Crude Options Volatility Lowest Since at Least 2006 as WTI Falls

Crude options volatility fell to the lowest level since at least 2006 as West Texas Intermediate futures declined.

Implied volatility for at-the-money February WTI options, a measure of expected futures movements and a key gauge of value, slipped to 13.35 percent on the New York Mercantile Exchange as of 3:40 p.m., down from 14 percent Dec. 20. That’s the least in data compiled by Bloomberg.

WTI for February delivery slid 41 cents to settle at $98.91 a barrel on the Nymex. Volatility for domestic crude options has fallen to historic lows as surging domestic output boosts inventories and provides a buffer against disruptions.

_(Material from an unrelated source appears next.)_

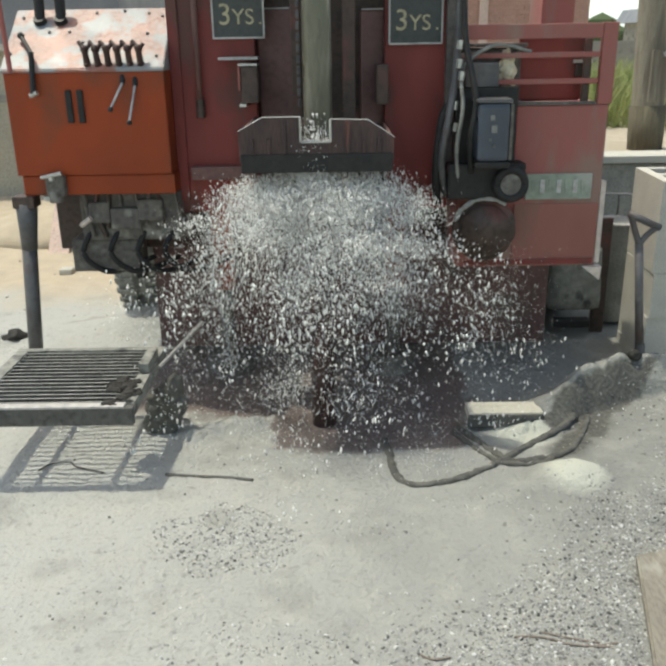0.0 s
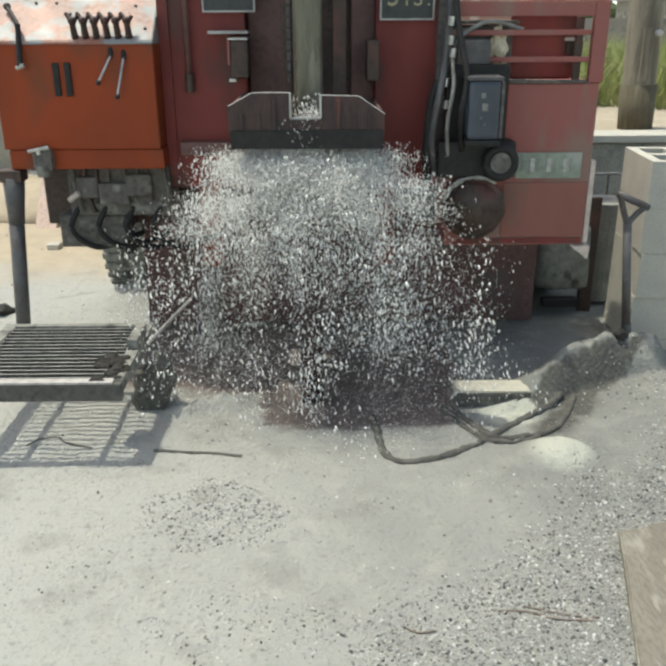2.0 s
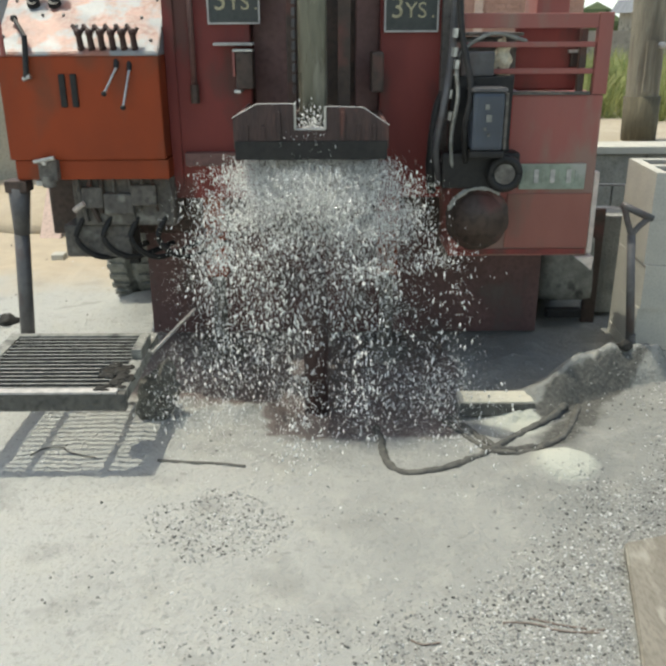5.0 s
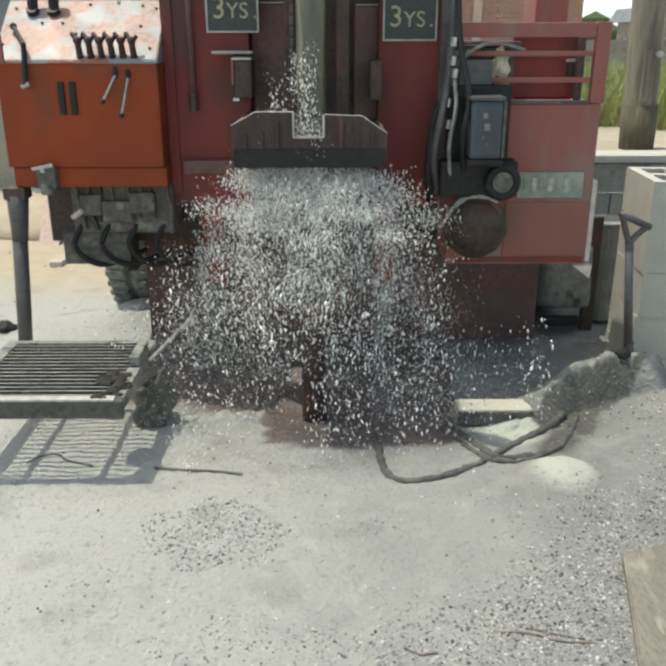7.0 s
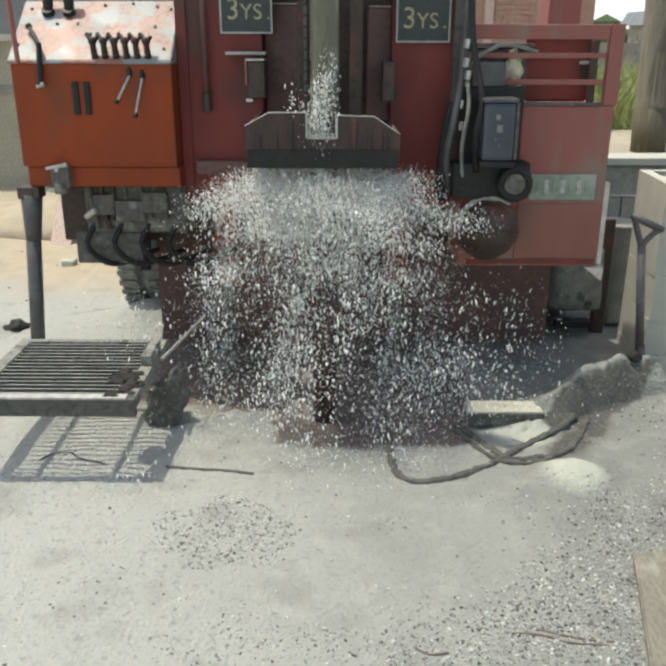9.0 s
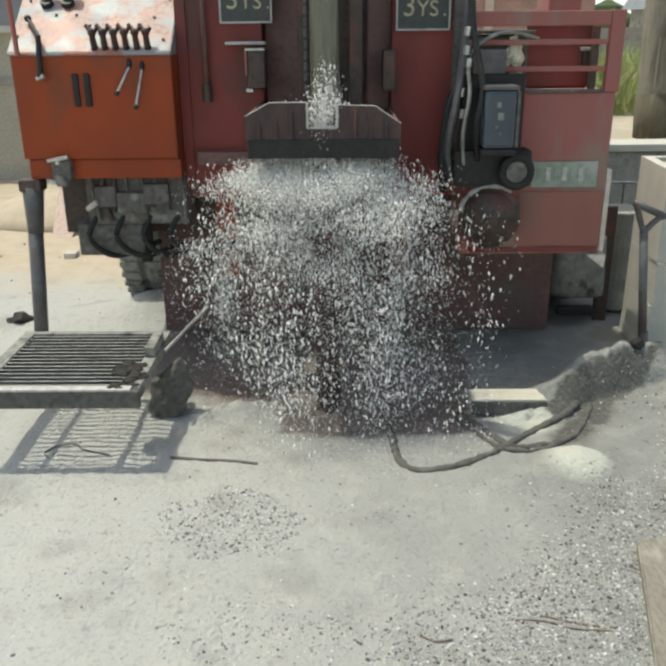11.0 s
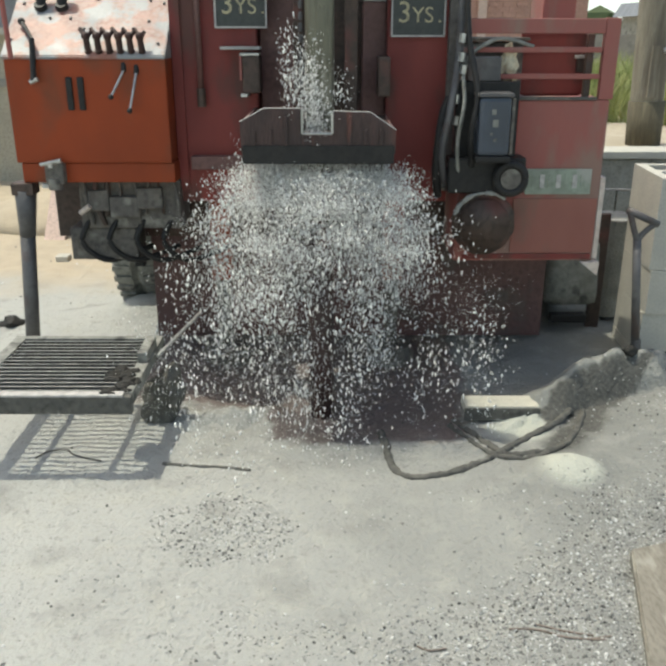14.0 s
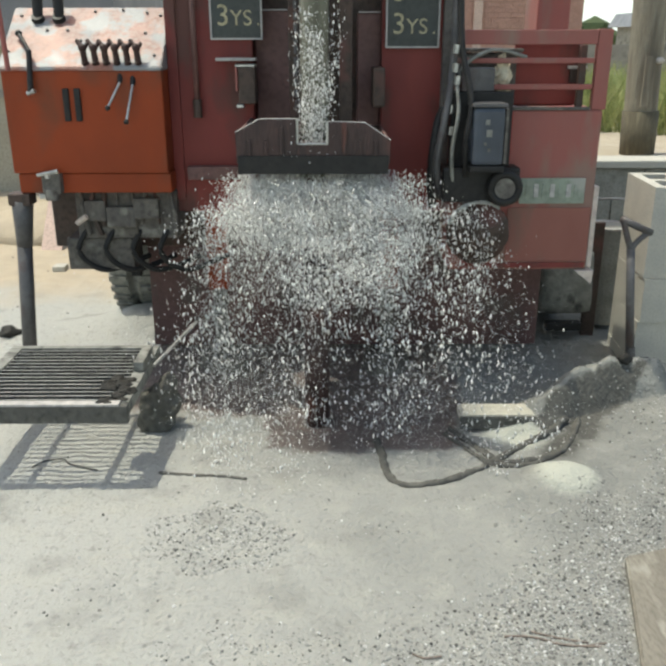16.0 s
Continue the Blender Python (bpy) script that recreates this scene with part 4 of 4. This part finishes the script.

Puts, or bets that prices would drop, accounted for 66 percent of electronic trading volume as of 3:50 p.m. The most-active options were February $90 puts, which declined 2 cents to 5 cents with 3,266 lots trading. February $94 puts, the second most active, were unchanged on volume of 1,953 lots.

In the previous session, puts accounted for 52 percent of the 48,808 lots traded. April $65 puts were unchanged at 2 cents on volume of 3,525 contracts. December $150 calls held at 8 cents with 2,500 lots changing hands.

Open interest was highest for June $80 puts, with 34,032 contracts. Next were June $85 puts with 26,470 lots and December $120 calls with 25,369.

The exchange distributes real-time data for electronic trading and releases information the next business day on open-outcry volume, where the bulk of options activity occurs.